How Estimado AI helps

Estimado AI is built for contractors who want a faster estimate workflow while keeping the contractor in charge. The goal is to turn photos, blueprints, videos, voice notes, and customer messages into a structured estimate draft with scope, materials, labor sections, assumptions, exclusions, and questions for review.

That matters for Washington contractors because the bottleneck is often organizing messy information before the bid goes out. Estimado can help draft the job packet, call out missing measurements, and make the review process cleaner. You still review the work, adjust labor and markup, confirm local requirements, and approve before anything goes to the customer.

Next step

If your Washington contracting company wants a faster way to turn messy lead intake into professional estimates while you still control the final number, join the Estimado AI waitlist. Estimado is designed to work like a junior estimator at your right hand, not a replacement for contractor judgment.

FAQ

Is AI estimating software accurate enough for Washington contractors?

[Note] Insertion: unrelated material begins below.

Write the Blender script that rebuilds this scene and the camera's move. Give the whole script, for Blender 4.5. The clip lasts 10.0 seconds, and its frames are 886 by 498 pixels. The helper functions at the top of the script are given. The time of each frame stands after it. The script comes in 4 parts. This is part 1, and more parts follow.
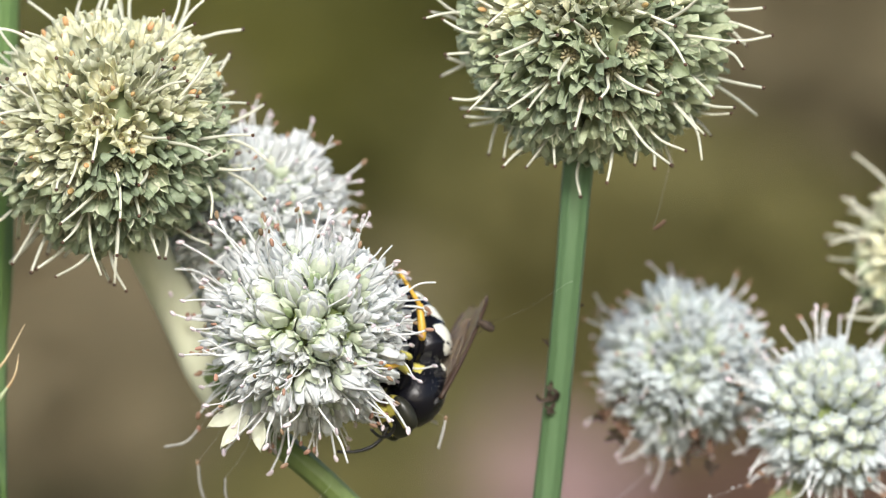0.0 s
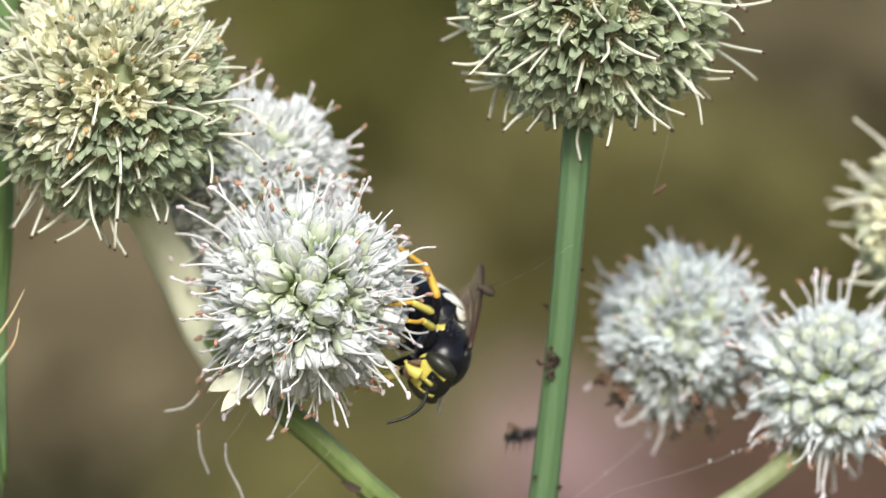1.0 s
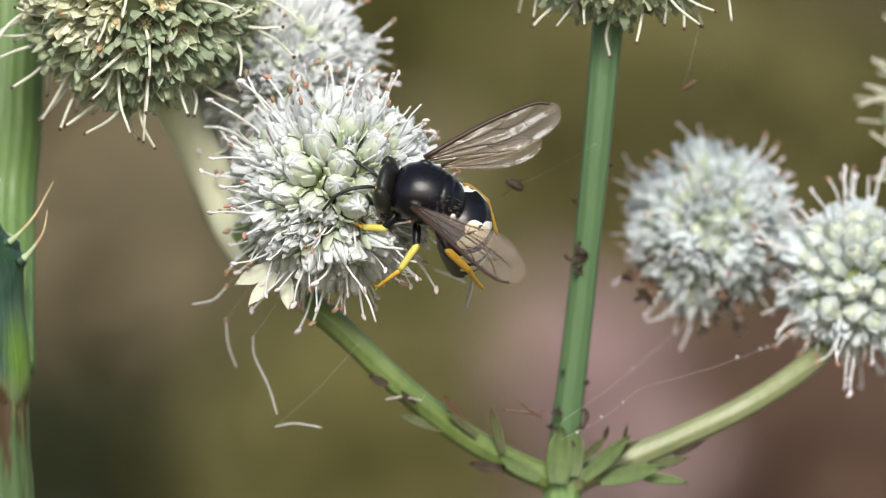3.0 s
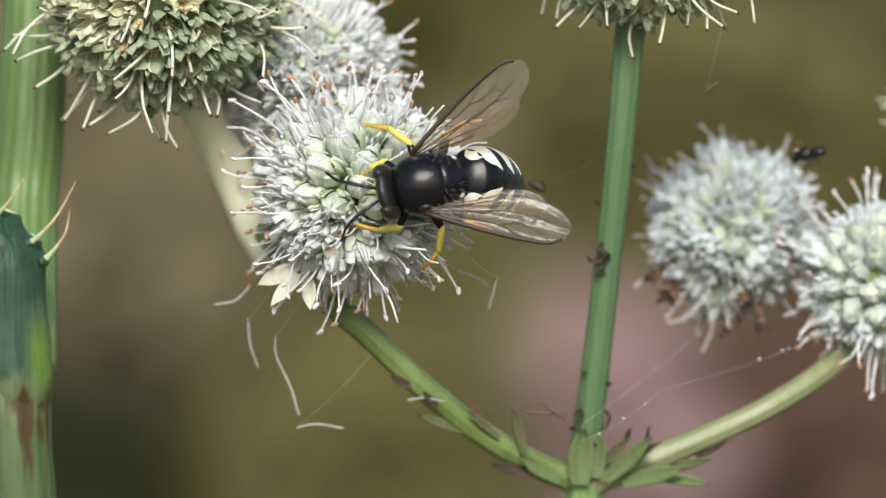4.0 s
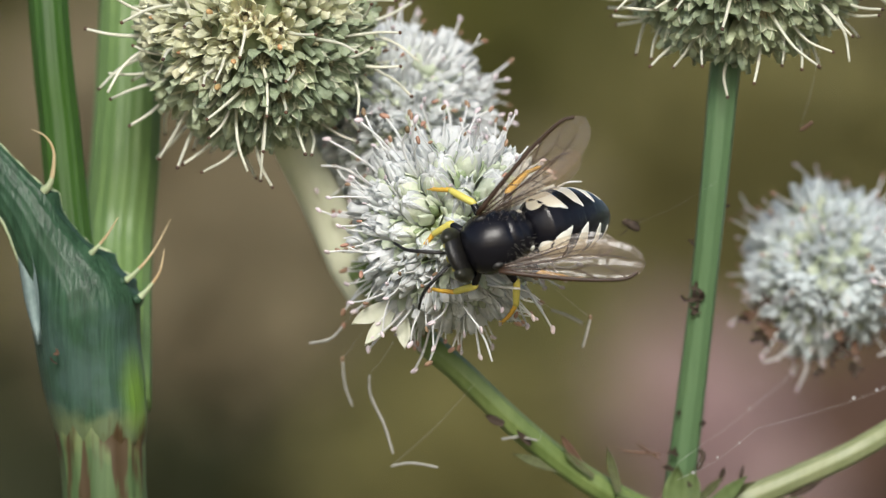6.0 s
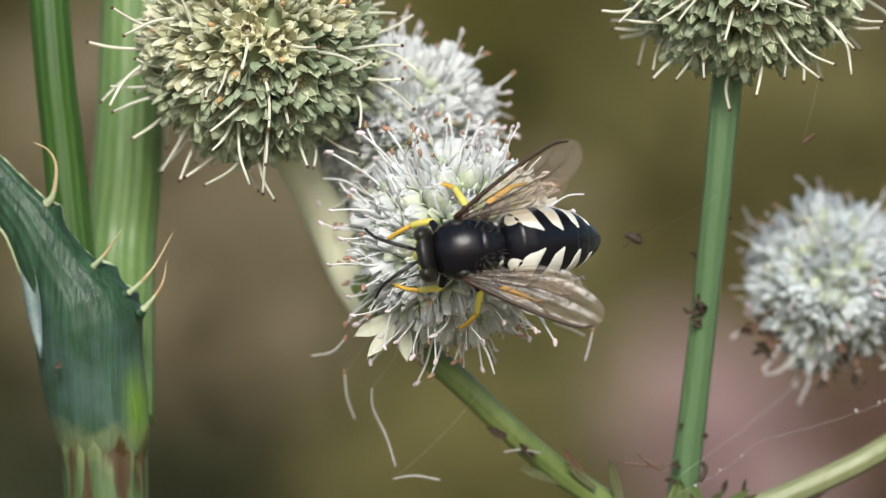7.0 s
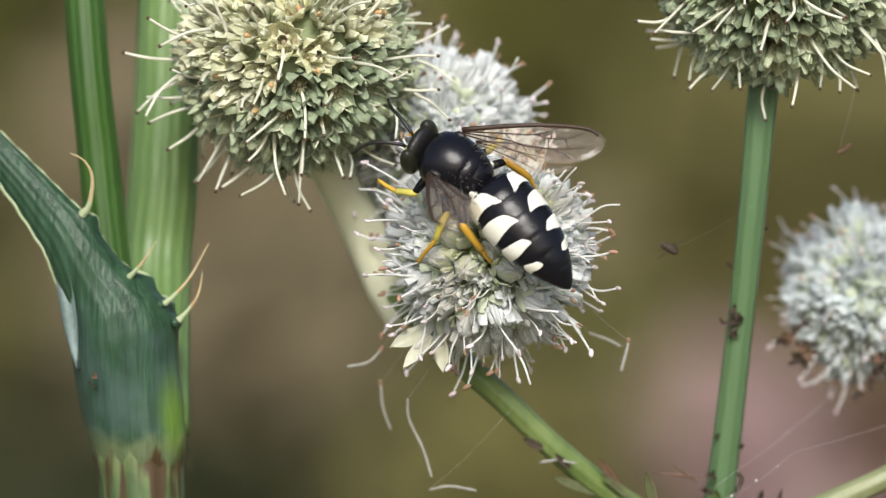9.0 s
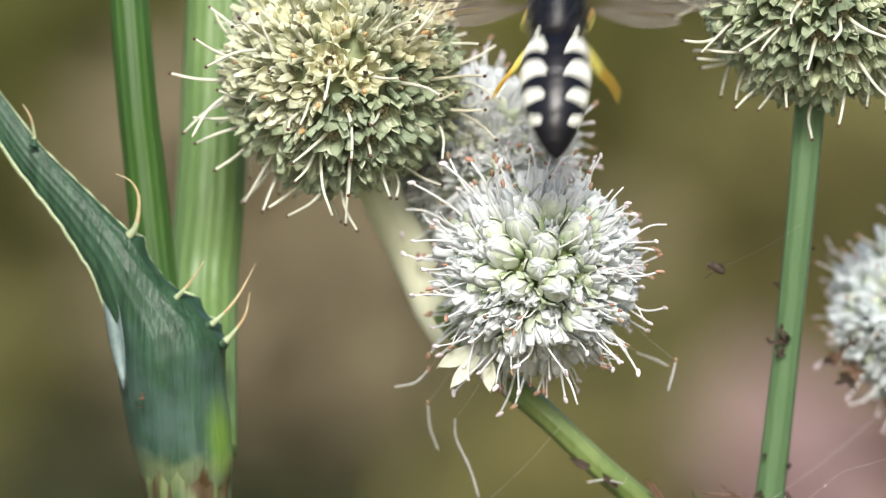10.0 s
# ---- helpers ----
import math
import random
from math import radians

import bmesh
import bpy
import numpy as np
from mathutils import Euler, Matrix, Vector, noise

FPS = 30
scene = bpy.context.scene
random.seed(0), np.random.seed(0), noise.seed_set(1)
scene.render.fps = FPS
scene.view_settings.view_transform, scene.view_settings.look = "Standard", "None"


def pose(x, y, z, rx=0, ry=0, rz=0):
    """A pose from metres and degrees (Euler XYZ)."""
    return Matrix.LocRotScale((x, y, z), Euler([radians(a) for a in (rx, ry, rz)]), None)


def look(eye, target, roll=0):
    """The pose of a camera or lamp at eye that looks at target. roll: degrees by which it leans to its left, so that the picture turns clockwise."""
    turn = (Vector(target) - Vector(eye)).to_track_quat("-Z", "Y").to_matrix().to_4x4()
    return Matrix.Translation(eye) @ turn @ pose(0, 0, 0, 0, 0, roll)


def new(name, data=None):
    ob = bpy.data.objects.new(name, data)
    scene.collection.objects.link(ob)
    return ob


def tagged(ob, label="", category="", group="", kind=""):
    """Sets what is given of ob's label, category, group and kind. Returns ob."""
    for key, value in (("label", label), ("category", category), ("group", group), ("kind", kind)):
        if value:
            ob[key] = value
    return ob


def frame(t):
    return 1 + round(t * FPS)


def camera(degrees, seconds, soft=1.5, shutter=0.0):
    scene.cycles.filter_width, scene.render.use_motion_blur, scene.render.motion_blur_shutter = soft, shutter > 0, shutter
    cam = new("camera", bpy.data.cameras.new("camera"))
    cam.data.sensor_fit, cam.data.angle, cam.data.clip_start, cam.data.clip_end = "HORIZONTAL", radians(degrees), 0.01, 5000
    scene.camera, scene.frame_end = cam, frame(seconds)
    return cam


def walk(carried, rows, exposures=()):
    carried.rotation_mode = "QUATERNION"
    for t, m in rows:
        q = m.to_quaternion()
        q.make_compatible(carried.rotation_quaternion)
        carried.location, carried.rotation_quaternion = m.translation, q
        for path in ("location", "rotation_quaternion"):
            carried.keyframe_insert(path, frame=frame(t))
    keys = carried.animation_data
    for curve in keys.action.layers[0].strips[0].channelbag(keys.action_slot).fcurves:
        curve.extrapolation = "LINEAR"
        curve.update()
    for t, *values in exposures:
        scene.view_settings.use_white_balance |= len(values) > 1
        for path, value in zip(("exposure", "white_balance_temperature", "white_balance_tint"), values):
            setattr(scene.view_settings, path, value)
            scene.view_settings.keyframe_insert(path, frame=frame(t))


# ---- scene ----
# A long lens on a tripod head, panned by hand over a rattlesnake-master plant; lengths below are in millimetres
# from the middle of the lens's plane of focus: u to the right, v up, d away from the lens.
LENS, REACH, EYE, TILT = 6.0, 750.0, 1.0, -6.0
cam = camera(LENS, 10.0, soft=1.05, shutter=0.3)
PAN = [  # seconds, yaw, pitch, lean in degrees
    (0.0, -0.9762, 0.7588, 0.442), (0.2, -0.9923, 0.7076, 0.465), (0.5, -1.0828, 0.6740, 0.500),
    (0.7, -1.1127, 0.6250, 0.483), (1.0, -0.9768, 0.5192, 0.459), (1.2, -0.8013, 0.4021, 0.289),
    (1.3, -0.6869, 0.3984, 0.204), (1.5, -0.5112, 0.3782, 0.034), (1.7, -0.4908, 0.2563, 0.013),
    (2.0, -0.5956, 0.1616, -0.017), (2.2, -0.7352, 0.1165, 0.046), (2.5, -0.7878, -0.0212, 0.140),
    (2.7, -0.7560, -0.1122, 0.126), (3.8, -0.7397, -0.2471, 0.148), (4.0, -0.5847, -0.1882, 0.013),
    (4.1, -0.5133, -0.1610, 0.011), (4.2, -0.3788, -0.1376, 0.008), (4.3, -0.2405, -0.0606, 0.005),
    (4.5, 0.0000, 0.0000, 0.000), (4.7, 0.0458, -0.0135, -0.021), (5.0, -0.0336, -0.0167, -0.054),
    (5.2, -0.0839, -0.0178, -0.008), (5.5, -0.0863, 0.0229, 0.060), (5.8, 0.0040, 0.0008, 0.020),
    (6.0, 0.0608, 0.0749, -0.006), (6.2, 0.1098, 0.1122, 0.022), (7.3, 0.0630, 0.1800, 0.040), (7.5, 0.1324, 0.1893, 0.039),
    (7.8, 0.2120, 0.1737, 0.011), (8.0, 0.2110, 0.1775, -0.007), (8.2, 0.1792, 0.1731, 0.037), (8.5, 0.1379, 0.1817, 0.104),
    (8.7, 0.1900, 0.1874, 0.092), (9.0, 0.3125, 0.2331, 0.074), (9.2, 0.4123, 0.2875, 0.098), (9.5, 0.4768, 0.3390, 0.134),
    (10.0, 0.6171, 0.3704, 0.219),
]
walk(cam, [(t, pose(0, 0, EYE, 90 + TILT + pitch, lean, yaw)) for t, yaw, pitch, lean in PAN],
     exposures=[(0.0, 0.17), (1.5, 0.15), (2.0, 0.08), (2.5, 0.06), (4.0, 0.00), (4.5, -0.10), (6.0, -0.12), (7.5, -0.03), (9.0, 0.03), (9.5, 0.17), (10.0, 0.29)])
cam.data.dof.use_dof = True
cam.data.dof.focus_distance = (REACH - 7) / 1000
cam.data.dof.aperture_fstop = 21.0

BASE = pose(0, 0, EYE, TILT, 0, 0)
TURN = BASE.to_3x3()


def at(u, v, d=0.0):
    """World place of (u, v) seen in the plane of focus, pushed d millimetres away along its line of sight."""
    s = (REACH + d) / REACH
    return BASE @ Vector((u * s / 1000, (REACH + d) / 1000, v * s / 1000))


def way(x, y, z):
    """World direction of (right, up, towards the lens)."""
    return (TURN @ Vector((x, -z, y))).normalized()


def frame_of(z_axis, spin=0.0):
    """A turn whose z points along z_axis."""
    return z_axis.to_track_quat("Z", "Y").to_matrix().to_4x4() @ Matrix.Rotation(spin, 4, "Z")


# ---- light ----
world = bpy.data.worlds.new("sky")
scene.world = world
world.use_nodes = True
sky = world.node_tree.nodes.new("ShaderNodeTexSky")
sky.sky_type, sky.sun_disc, sky.sun_elevation, sky.sun_rotation = "NISHITA", False, radians(37), radians(179)
sky.dust_density, sky.ozone_density = 3.0, 1.0
background = world.node_tree.nodes["Background"]
background.inputs["Strength"].default_value = 0.135
world.node_tree.links.new(sky.outputs["Color"], background.inputs["Color"])
sun = new("sun", bpy.data.lights.new("sun", "SUN"))
sun.data.energy, sun.data.angle, sun.data.color = 3.2, radians(15), (1.0, 0.985, 0.95)
sun.matrix_world = look((0, 0, 0), (-0.02, 0.80, -0.60))


# ---- materials ----
def material(name, colour, other=None, rough=0.6, scale=600.0, bump=0.0, bump_scale=1500.0, spread=0.0, through_light=0.0,
             metal=0.0, coat=0.0, gloss=0.5, stretch=(1, 1, 1), limits=(0.3, 0.75)):
    """Two-scale mottled surface: colour to other by noise in the object's own space, spread by a random value for each object."""
    m = bpy.data.materials.new(name)
    m.use_nodes = True
    nodes, links = m.node_tree.nodes, m.node_tree.links
    b = nodes["Principled BSDF"]
    b.inputs["Roughness"].default_value, b.inputs["Metallic"].default_value = rough, metal
    b.inputs["Coat Weight"].default_value, b.inputs["Specular IOR Level"].default_value = coat, gloss
    co = nodes.new("ShaderNodeTexCoord")
    mp = nodes.new("ShaderNodeMapping")
    mp.inputs["Scale"].default_value = stretch
    links.new(co.outputs["Object"], mp.inputs["Vector"])
    other = other or tuple(c * 0.7 for c in colour)
    big, small = nodes.new("ShaderNodeTexNoise"), nodes.new("ShaderNodeTexNoise")
    big.inputs["Scale"].default_value, small.inputs["Scale"].default_value = scale, scale * 5.3
    big.inputs["Detail"].default_value, small.inputs["Detail"].default_value = 3, 2
    for n in (big, small):
        links.new(mp.outputs["Vector"], n.inputs["Vector"])
    mean = nodes.new("ShaderNodeMix")
    mean.inputs[0].default_value = 0.4
    links.new(big.outputs["Fac"], mean.inputs[2])
    links.new(small.outputs["Fac"], mean.inputs[3])
    ramp = nodes.new("ShaderNodeMapRange")
    ramp.inputs["From Min"].default_value, ramp.inputs["From Max"].default_value = limits
    links.new(mean.outputs[0], ramp.inputs["Value"])
    mix = nodes.new("ShaderNodeMix")
    mix.data_type = "RGBA"
    mix.inputs[6].default_value, mix.inputs[7].default_value = (*other, 1), (*colour, 1)
    links.new(ramp.outputs["Result"], mix.inputs[0])
    last = mix.outputs[2]
    if spread:
        info, hsv, val, hue = nodes.new("ShaderNodeObjectInfo"), nodes.new("ShaderNodeHueSaturation"), nodes.new("ShaderNodeMapRange"), nodes.new("ShaderNodeMapRange")
        val.inputs["To Min"].default_value, val.inputs["To Max"].default_value = 1 - spread, 1 + spread
        hue.inputs["To Min"].default_value, hue.inputs["To Max"].default_value = 0.5 + 0.07 * spread, 0.5 - 0.07 * spread
        links.new(info.outputs["Random"], val.inputs["Value"])
        links.new(info.outputs["Random"], hue.inputs["Value"])
        links.new(val.outputs["Result"], hsv.inputs["Value"])
        links.new(hue.outputs["Result"], hsv.inputs["Hue"])
        links.new(last, hsv.inputs["Color"])
        last = hsv.outputs["Color"]
    links.new(last, b.inputs["Base Color"])
    if bump:
        bp, fine = nodes.new("ShaderNodeBump"), nodes.new("ShaderNodeTexNoise")
        fine.inputs["Scale"].default_value, fine.inputs["Detail"].default_value = bump_scale, 4
        links.new(mp.outputs["Vector"], fine.inputs["Vector"])
        bp.inputs["Strength"].default_value, bp.inputs["Distance"].default_value = bump, 0.0002
        links.new(fine.outputs["Fac"], bp.inputs["Height"])
        links.new(bp.outputs["Normal"], b.inputs["Normal"])
    if through_light:
        tl, add = nodes.new("ShaderNodeBsdfTranslucent"), nodes.new("ShaderNodeMixShader")
        links.new(last, tl.inputs["Color"])
        add.inputs[0].default_value = through_light
        links.new(b.outputs[0], add.inputs[1])
        links.new(tl.outputs[0], add.inputs[2])
        links.new(add.outputs[0], nodes["Material Output"].inputs["Surface"])
    return m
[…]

AI can speed up the first draft, but the contractor still needs to verify measurements, site conditions, local requirements, labor, markup, and final pricing. It should support estimating judgment, not replace it.

Can AI estimate from photos, videos, blueprints, and voice notes?

Yes. AI can help summarize visible conditions, organize customer requests, read plan information, draft scope sections, and flag missing measurements. It should also say when something cannot be confirmed from the media alone.

What Washington jobs benefit most from AI-assisted estimating?

Remodels, additions, exterior repairs, tenant improvements, decks, service work, and plan-based projects can all benefit when the software turns scattered lead intake into a clearer bid draft for contractor review.

Do Washington contractors still need to check registration, permits, and utility locates?

Yes. Requirements depend on the scope and jurisdiction. Contractors should confirm registration, specialty licensing, permit, inspection, and utility locate requirements through the correct Washington and local resources before relying on those assumptions in a bid.